Flowers for Algernon
Describe the neighborhood, and his mother now
sept 27
sept 27
"At first when I got to Marks Street I thought I had made a mistake. It wasn't the way I remembered it at all. It was a filthy street. Vacant lots where many of the houses had been torn down. On the sidewalk, a discarded refrigerator with its face ripped off, and on the curb an old mattress with wire intestines hanging out of its belly. Some houses had boarded up windows, and others looked more like patched-up shanties than homes."
"There were no children playing on Marks Street not at all like the mental picture I had brought with me of children everywhere, and Charlie watching them through the front window (strange that most of my memories of the street are framed by the window, with me always inside watching the children play)."

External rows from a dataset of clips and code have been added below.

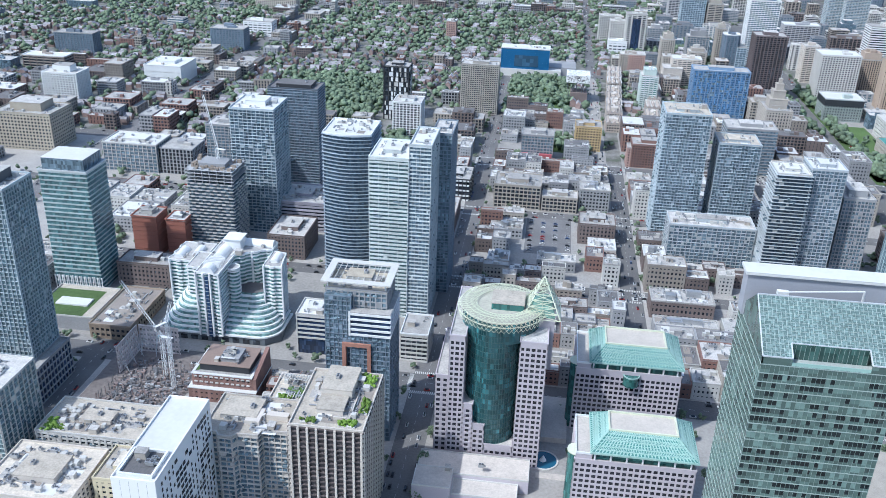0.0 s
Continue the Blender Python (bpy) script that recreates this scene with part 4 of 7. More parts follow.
def red_brick_block():
    e = thing("red_brick_block", "red brick office block with white ledges and a dark penthouse", "office building", -200, 484)
    claim(-225, -174, 464, 502)
    facade(e, rect(46, 34), 0, 10, 5, 3.6, BRICK, GLASS_DARK, 0.5, 0.55, 0.2, True)
    part("lower_ledge", Shape().ring(grown(rect(46, 34), -3.4), grown(rect(46, 34), 0.5), 10, 10.6), ROOFWHITE, e, "white sloping ledge")
    upper = [(-21, -14), (20, -14), (20, 17), (-21, 17)]
    facade(e, upper, 10.6, 19.5, 4.4, 3.6, BRICK, GLASS_DARK, 0.5, 0.5, 0.2, True)
    for k in range(2):
        for i in range(11):
            part("window_hood", Shape().box(-19.5 + i * 3.6, -17.3 + i * 3.6, -14.8, -14, 13.6 + k * 4.1, 14.4 + k * 4.1), OFFWHITE, e)
    part("upper_ledge", Shape().ring(grown(upper, -1.4), grown(upper, 0.5), 19.5, 20.2), ROOFWHITE, e, "white parapet ledge")
    part("upper_roof", Shape().prism(grown(upper, -1.4), 19.3, 19.7), ROOF, e)
    part("side_wall", Shape().solid([(20.2, -14, 0), (23, -14, 0), (23, 17, 0), (20.2, 17, 0)], [(20.2, -14, 19), (23, -14, 19), (23, 17, 26), (20.2, 17, 26)]), BRICK, e, "blank red brick side wall")
    part("penthouse", Shape().box(-17, 17, -9, 15, 19.7, 24.5), BLACK, e, "dark glazed penthouse")
    part("penthouse_roof", Shape().box(-17.6, 17.6, -9.6, 15.6, 24.5, 25), plain("brown_roof", (0.27, 0.20, 0.17), 0.9, vary=0.2), e)
    part("roof_lawn", Shape().box(-20, -17.5, -10, 6, 19.7, 20), LAWN, e)
    part("plant_room", Shape().box(-4, 9, -5, 9, 25, 28.4), GREY, e)
    roof_things(e, 30, 18, 25, random.Random(4), 5)
    roof_clutter(e, 12, 12, 28.4, random.Random(5), 12)


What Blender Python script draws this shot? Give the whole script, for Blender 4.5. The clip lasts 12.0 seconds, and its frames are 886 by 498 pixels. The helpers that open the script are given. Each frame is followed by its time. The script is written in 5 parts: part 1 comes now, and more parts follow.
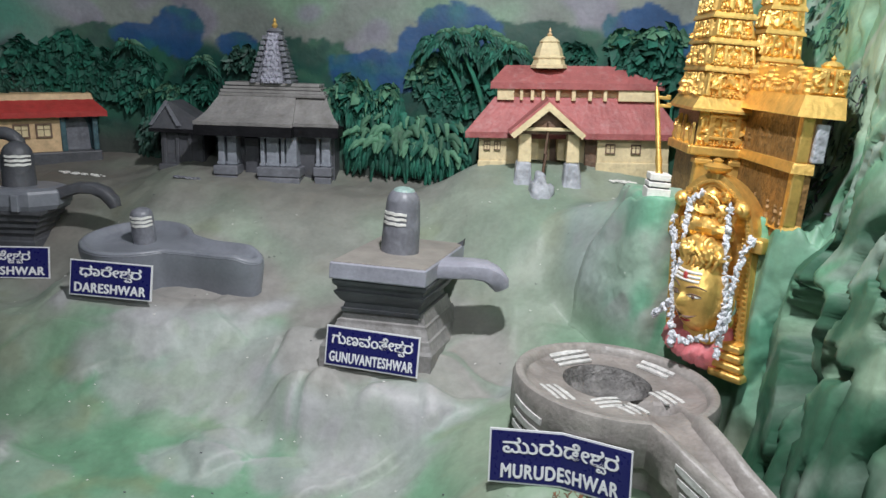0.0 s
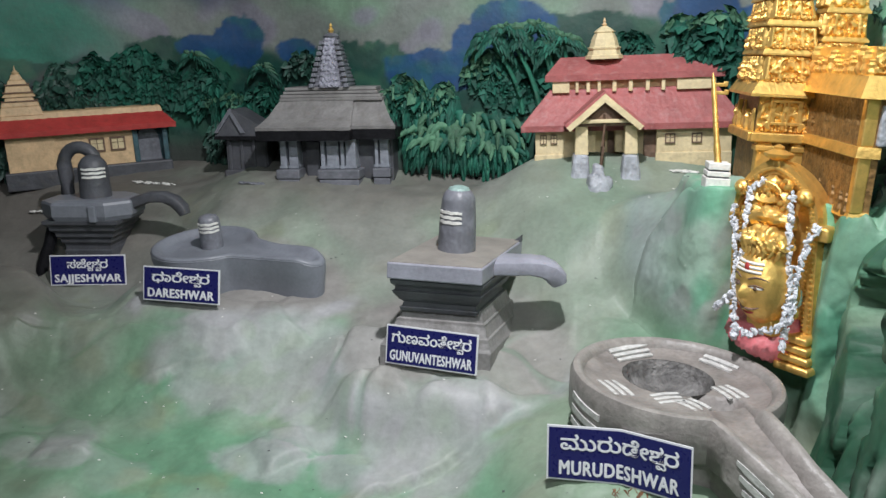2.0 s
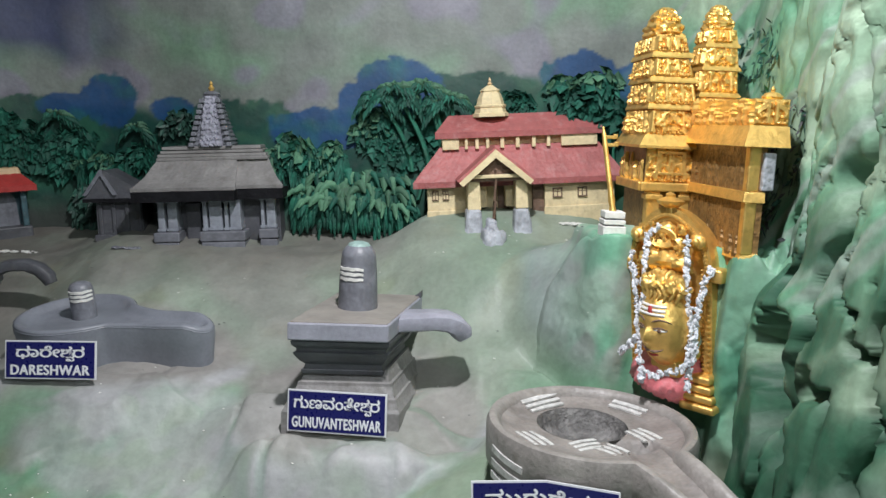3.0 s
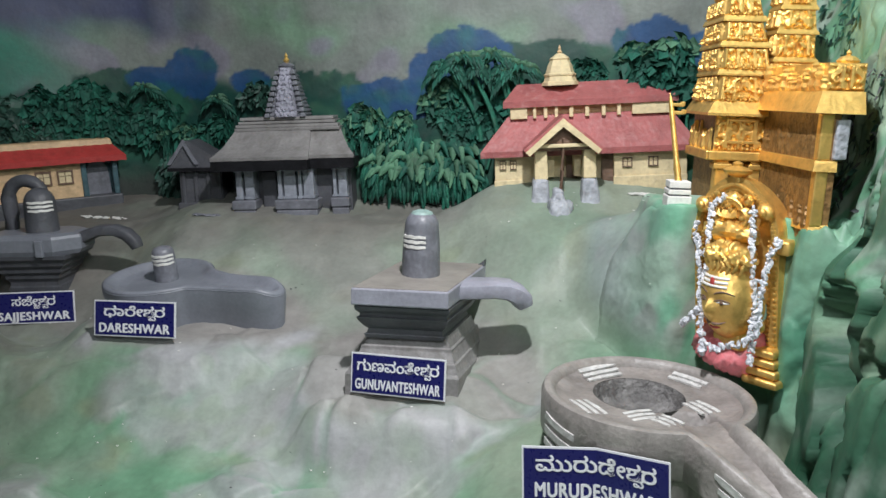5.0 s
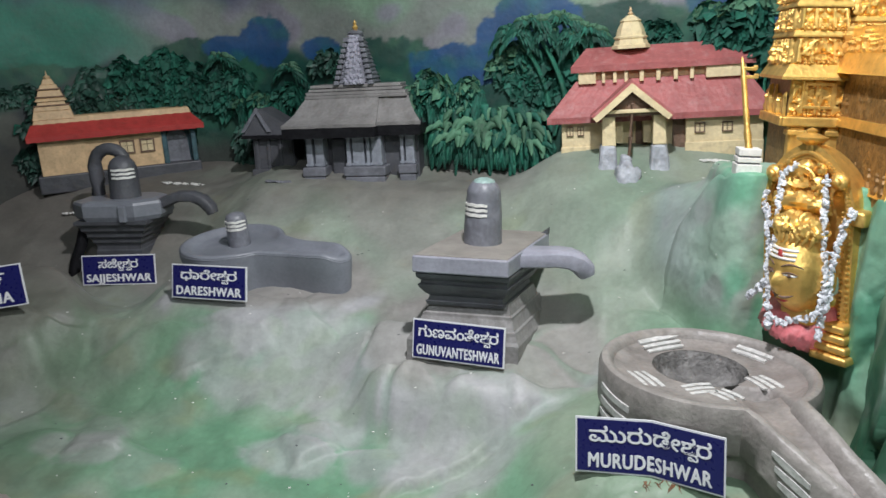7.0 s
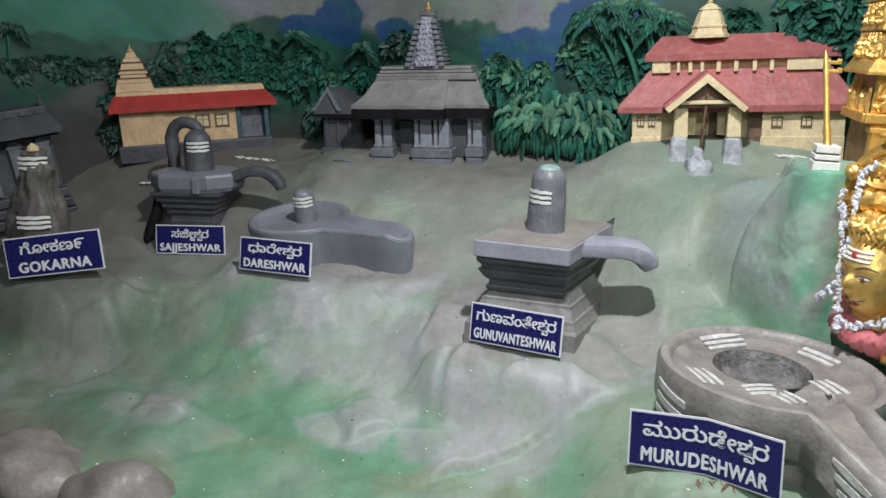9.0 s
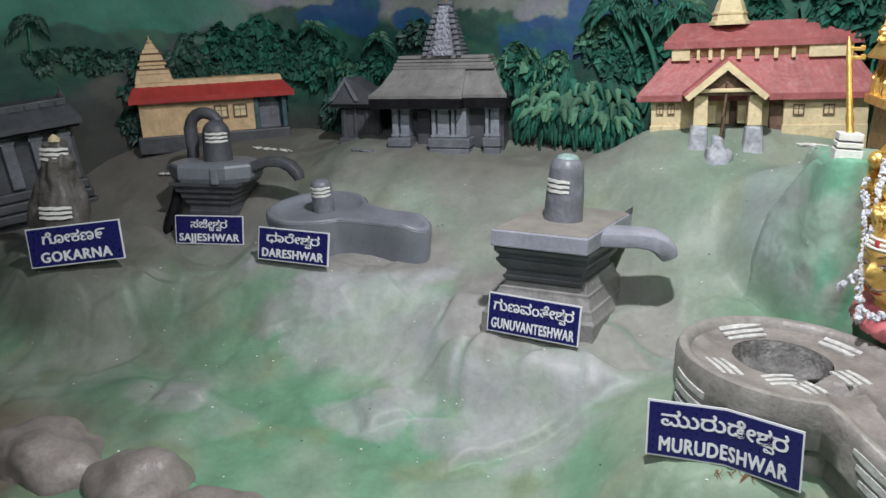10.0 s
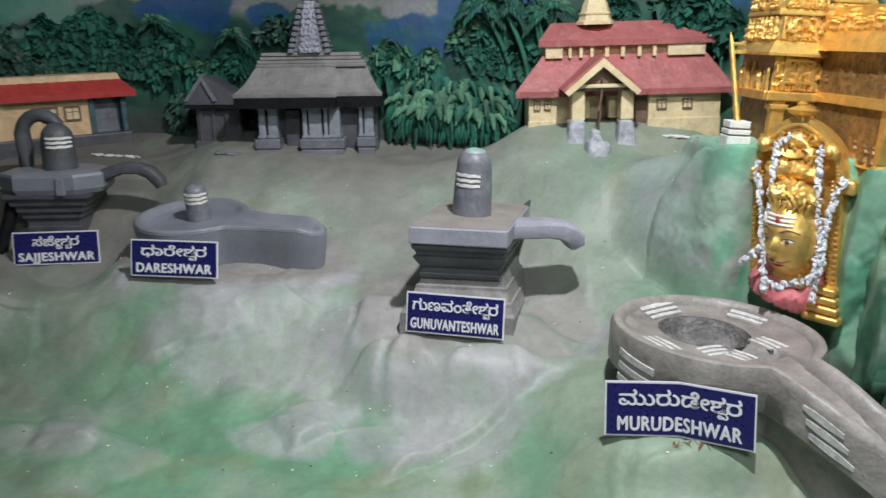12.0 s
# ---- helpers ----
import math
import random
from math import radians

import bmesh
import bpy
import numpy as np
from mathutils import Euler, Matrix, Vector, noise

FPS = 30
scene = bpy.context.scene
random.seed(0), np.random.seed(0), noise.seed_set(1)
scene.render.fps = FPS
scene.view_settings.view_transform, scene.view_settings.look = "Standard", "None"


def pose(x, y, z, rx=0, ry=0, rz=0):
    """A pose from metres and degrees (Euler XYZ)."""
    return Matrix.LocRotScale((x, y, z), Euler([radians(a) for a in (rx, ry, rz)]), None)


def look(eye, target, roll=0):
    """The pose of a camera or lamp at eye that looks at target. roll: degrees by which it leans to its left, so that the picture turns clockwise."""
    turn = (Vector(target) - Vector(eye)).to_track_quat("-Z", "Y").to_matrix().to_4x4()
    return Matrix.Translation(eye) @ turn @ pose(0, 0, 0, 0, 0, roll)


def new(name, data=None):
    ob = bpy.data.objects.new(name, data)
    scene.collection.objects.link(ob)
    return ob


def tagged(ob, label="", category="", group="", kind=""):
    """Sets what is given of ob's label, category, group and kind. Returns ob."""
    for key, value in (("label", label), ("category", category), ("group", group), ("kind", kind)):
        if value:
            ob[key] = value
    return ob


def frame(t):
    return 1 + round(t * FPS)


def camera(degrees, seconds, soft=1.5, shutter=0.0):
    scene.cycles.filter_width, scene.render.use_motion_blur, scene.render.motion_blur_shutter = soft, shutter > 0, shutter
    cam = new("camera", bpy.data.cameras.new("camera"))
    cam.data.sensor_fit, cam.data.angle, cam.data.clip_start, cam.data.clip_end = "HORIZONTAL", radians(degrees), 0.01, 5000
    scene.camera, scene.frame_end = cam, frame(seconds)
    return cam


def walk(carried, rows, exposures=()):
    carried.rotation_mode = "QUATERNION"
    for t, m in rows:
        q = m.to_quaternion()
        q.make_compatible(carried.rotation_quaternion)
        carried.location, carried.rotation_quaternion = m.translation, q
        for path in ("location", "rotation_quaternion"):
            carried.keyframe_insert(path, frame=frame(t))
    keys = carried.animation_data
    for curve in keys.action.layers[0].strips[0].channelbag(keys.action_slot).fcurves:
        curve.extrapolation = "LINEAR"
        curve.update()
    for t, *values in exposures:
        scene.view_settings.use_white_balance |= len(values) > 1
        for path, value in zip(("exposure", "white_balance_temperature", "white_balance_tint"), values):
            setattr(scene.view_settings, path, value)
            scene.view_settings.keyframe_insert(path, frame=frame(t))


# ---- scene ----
cam = camera(59.5, 12.0, shutter=0.5)
PATH = [
    (0, (0.093, 0.072, 1.431), (0.022, 2.014, 0.961), 5.3),
    (0.5, (0.088, 0.077, 1.437), (0.017, 2.019, 0.965), 5.0),
    (1, (0.114, 0.077, 1.438), (0.014, 2.018, 0.966), 4.5),
    (1.5, (0.132, 0.082, 1.444), (-0.064, 2.012, 0.957), 3.2),
    (2, (0.139, 0.067, 1.451), (-0.112, 1.987, 0.953), 2.3),
    (2.5, (0.076, 0.08, 1.441), (-0.122, 2.007, 0.942), 2.0),
    (3, (0.025, 0.108, 1.398), (0.108, 2.082, 1.083), 2.3),
    (5, (0.1, 0.083, 1.396), (-0.034, 2.039, 1.001), 1.8),
    (5.5, (0.108, 0.081, 1.398), (-0.05, 2.031, 0.984), 1.6),
    (6, (0.118, 0.086, 1.398), (-0.1, 2.026, 0.961), 1.2),
    (6.5, (0.142, 0.081, 1.41), (-0.136, 2.007, 0.946), 0.9),
    (7, (0.157, 0.083, 1.416), (-0.175, 1.992, 0.923), 0.9),
    (9, (0.164, 0.076, 1.419), (-0.324, 1.939, 0.881), 2.4),
    (9.5, (0.168, 0.076, 1.421), (-0.351, 1.926, 0.867), 2.2),
    (10, (0.165, 0.077, 1.416), (-0.364, 1.921, 0.853), 2.0),
    (10.5, (0.163, 0.077, 1.414), (-0.368, 1.92, 0.845), 2.0),
    (11, (0.128, 0.08, 1.408), (-0.397, 1.923, 0.836), 2.2),
    (11.5, (-0.07, 0.08, 1.375), (-0.312, 1.988, 0.827), 2.0),
    (12, (-0.218, 0.084, 1.348), (-0.223, 2.016, 0.83), 2.9),
]
walk(cam, [(t, look(eye, target, roll)) for t, eye, target, roll in PATH])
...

"As I approached the house, I had a second shock. My mother was on the front stoop, in an old brown sweater, washing the ground floor windows from the outside even though it was cold and windy. Always working to show the neighbors what a good wife and mother she was. The most important thing had always been what other people thought-appearances before herself or her family. And righteous about it. Time and again Matt had insisted that what others thought about you wasn't the only thing in life. But it did no good. Norma had to dress well; the house had to have fine furniture; Charlie had to be kept inside so that other people wouldn't know anything was wrong."
"Seeing her face made me tremble, but it was not the face I had struggled
so hard to recall. Her hair had become white and streaked with iron, and the, flesh of her thin cheeks was wrinkled. Perspiration made her forehead glisten."